For working parents whose employers do not provide access to a flexible spending account, there is another option. The 2013 childcare tax credit allows for $3,000 of childcare expenses for a single child under the age of thirteen, or $6,000 for two or more children. Be aware that any expenses incurred during a tax year when one child turns thirteen are only considered eligible if they originated before the child’s thirteenth birthday.


Working parents whose adjusted gross income for 2013 is $15,000 or less for the year are allowed the maximum rate of 35%, while higher earners may only be eligible for a 25% credit.


Determining Eligible Expenses


These tax incentives are only available in relation to eligible childcare expenses, which can be fairly complicated territory for families to navigate. For instance, payment for childcare is not eligible for these credits and incentives if a spouse or the other parent of your qualifying dependent was paid for childcare services. Also, an adult child under the age of nineteen can’t be paid for childcare services rendered to allow you to take advantage of these incentives, even if the adult child was no longer listed as a dependent. Childcare providers must be listed and identified on your tax return.


Full-time nannies’ salaries, au pairs’ pocket money and daycare providers’ fees are all considered eligible expenses, as are before-school and after-school care for children of school age. Private school tuition for children in kindergarten and up are not eligible expenses, though private preschool tuition is an eligible expense. You can deduct fees for summer day camps, but not overnight camps.


Which Option Should I Choose?


Ultimately, the best option for your family will depend upon your individual situation. Families with an income of $43,000 and above will usually benefit more from a flexible spending account.
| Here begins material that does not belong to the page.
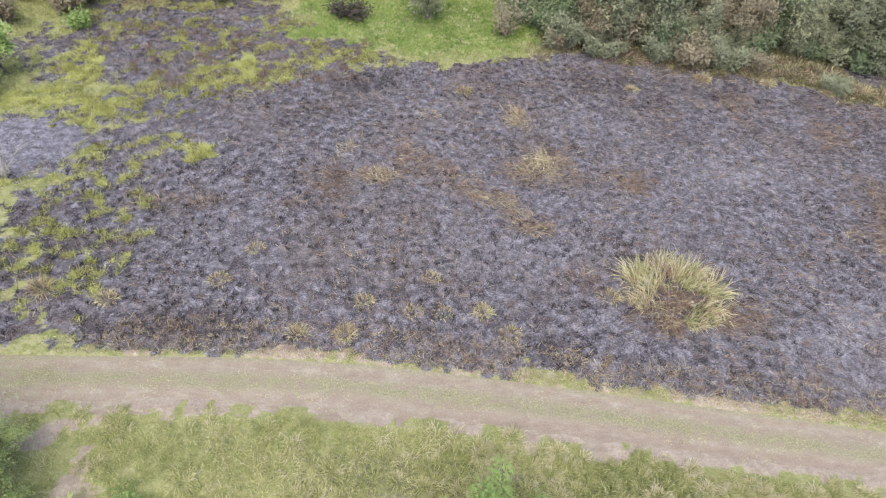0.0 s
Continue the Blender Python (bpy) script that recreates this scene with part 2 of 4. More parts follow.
def ground_material():
    m, nt, links, bsdf = nodes_of("field_ground")
    pos = nt.new("ShaderNodeNewGeometry").outputs["Position"]
    za, zb = nt.new("ShaderNodeVertexColor"), nt.new("ShaderNodeVertexColor")
    za.layer_name, zb.layer_name = "zone", "zone_more"
    sa, sb = nt.new("ShaderNodeSeparateColor"), nt.new("ShaderNodeSeparateColor")
    links.new(za.outputs[0], sa.inputs[0])
    links.new(zb.outputs[0], sb.inputs[0])
    fine, mid, wide = noise_node(nt, links, 9.0, 6, pos, 0.72), noise_node(nt, links, 1.7, 5, pos, 0.65), noise_node(nt, links, 0.22, 4, pos)
    both = maths(nt, links, 'MULTIPLY_ADD', mid, 0.55)
    both.node.inputs[2].default_value = 0.0
    both = maths(nt, links, 'ADD', both, maths(nt, links, 'MULTIPLY', fine, 0.6))
    burnt = ramp(nt, links, both, [(0.40, (0.034, 0.031, 0.036)), (0.50, (0.085, 0.079, 0.088)), (0.58, (0.16, 0.15, 0.168)), (0.70, (0.36, 0.345, 0.375))])
    brown = ramp(nt, links, both, [(0.40, (0.045, 0.038, 0.039)), (0.55, (0.135, 0.114, 0.11)), (0.72, (0.28, 0.245, 0.235))])
    zc = nt.new("ShaderNodeVertexColor")
    zc.layer_name = "cinders"
    sc = nt.new("ShaderNodeSeparateColor")
    links.new(zc.outputs[0], sc.inputs[0])
    burnt = mixer(nt, links, sc.outputs[0], burnt, brown)
    powder = ramp(nt, links, both, [(0.40, (0.07, 0.066, 0.074)), (0.54, (0.185, 0.178, 0.198)), (0.68, (0.36, 0.35, 0.38))])
    burnt = mixer(nt, links, maths(nt, links, 'MULTIPLY', sc.outputs[1], 0.75), burnt, powder)
    coal = ramp(nt, links, both, [(0.42, (0.026, 0.023, 0.027)), (0.55, (0.07, 0.062, 0.068)), (0.72, (0.2, 0.185, 0.195))])
    burnt = mixer(nt, links, maths(nt, links, 'MULTIPLY', sc.outputs[2], 0.7), burnt, coal)
    ashen = ramp(nt, links, both, [(0.40, (0.055, 0.052, 0.06)), (0.54, (0.15, 0.144, 0.165)), (0.68, (0.33, 0.32, 0.355))])
    grass = ramp(nt, links, both, [(0.38, (0.13, 0.15, 0.05)), (0.55, (0.27, 0.285, 0.105)), (0.72, (0.42, 0.39, 0.21))])
    lush = ramp(nt, links, both, [(0.38, (0.13, 0.145, 0.045)), (0.55, (0.26, 0.275, 0.09)), (0.72, (0.43, 0.415, 0.19))])
    soil = ramp(nt, links, both, [(0.38, (0.25, 0.195, 0.15)), (0.55, (0.37, 0.30, 0.235)), (0.72, (0.50, 0.43, 0.34))])
    ragged = maths(nt, links, 'MULTIPLY', maths(nt, links, 'SUBTRACT', noise_node(nt, links, 3.2, 5, pos, 0.75), 0.5), 1.7)

    def torn(mask):
        return ramp(nt, links, maths(nt, links, 'ADD', mask, ragged), [(0.38, (0, 0, 0)), (0.62, (1, 1, 1))])

    dry = ramp(nt, links, both, [(0.38, (0.24, 0.22, 0.12)), (0.55, (0.40, 0.37, 0.21)), (0.72, (0.52, 0.48, 0.32))])
    lush = mixer(nt, links, ramp(nt, links, maths(nt, links, 'ADD', maths(nt, links, 'MULTIPLY', wide, 0.6), maths(nt, links, 'MULTIPLY', mid, 0.4)), [(0.47, (0, 0, 0)), (0.6, (0.75, 0.75, 0.75))]), lush, dry)
    c = mixer(nt, links, torn(sb.outputs[1]), grass, lush)
    # ground below yellow tufts, darkened to paint the shade between them
    shaded_gold = ramp(nt, links, both, [(0.38, (0.07, 0.07, 0.03)), (0.55, (0.16, 0.16, 0.055)), (0.72, (0.32, 0.31, 0.12))])
    c = mixer(nt, links, torn(sb.outputs[0]), c, shaded_gold)
    c = mixer(nt, links, torn(sa.outputs[2]), c, soil)
    # darker ground colour: shade under trees and between tussocks, painted in
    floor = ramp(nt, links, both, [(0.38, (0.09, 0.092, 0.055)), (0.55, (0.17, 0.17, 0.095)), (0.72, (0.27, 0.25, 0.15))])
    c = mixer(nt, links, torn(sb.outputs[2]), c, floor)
    c = mixer(nt, links, torn(sa.outputs[0]), c, burnt)
    c = mixer(nt, links, torn(sa.outputs[1]), c, ashen)
    links.new(c, bsdf.inputs["Base Color"])
    bsdf.inputs["Roughness"].default_value = 0.95
    bump = nt.new("ShaderNodeBump")
    bump.inputs["Strength"].default_value, bump.inputs["Distance"].default_value = 0.9, 0.12
    links.new(both, bump.inputs["Height"])
    links.new(bump.outputs[0], bsdf.inputs["Normal"])
    return m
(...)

Families with lower earnings, or those who do not have access to a flexible spending account, will obviously benefit more from the childcare tax credit.


In order to utilize tax-free FSA contributions for childcare or claim the childcare tax credit, you must include Child and Dependent Care Expenses Form 2441 with your Form 1040, and claim the credit on line 84 of the 1040. A tax professional can help you maximize your childcare tax incentives, effectively reducing your childcare costs throughout the year.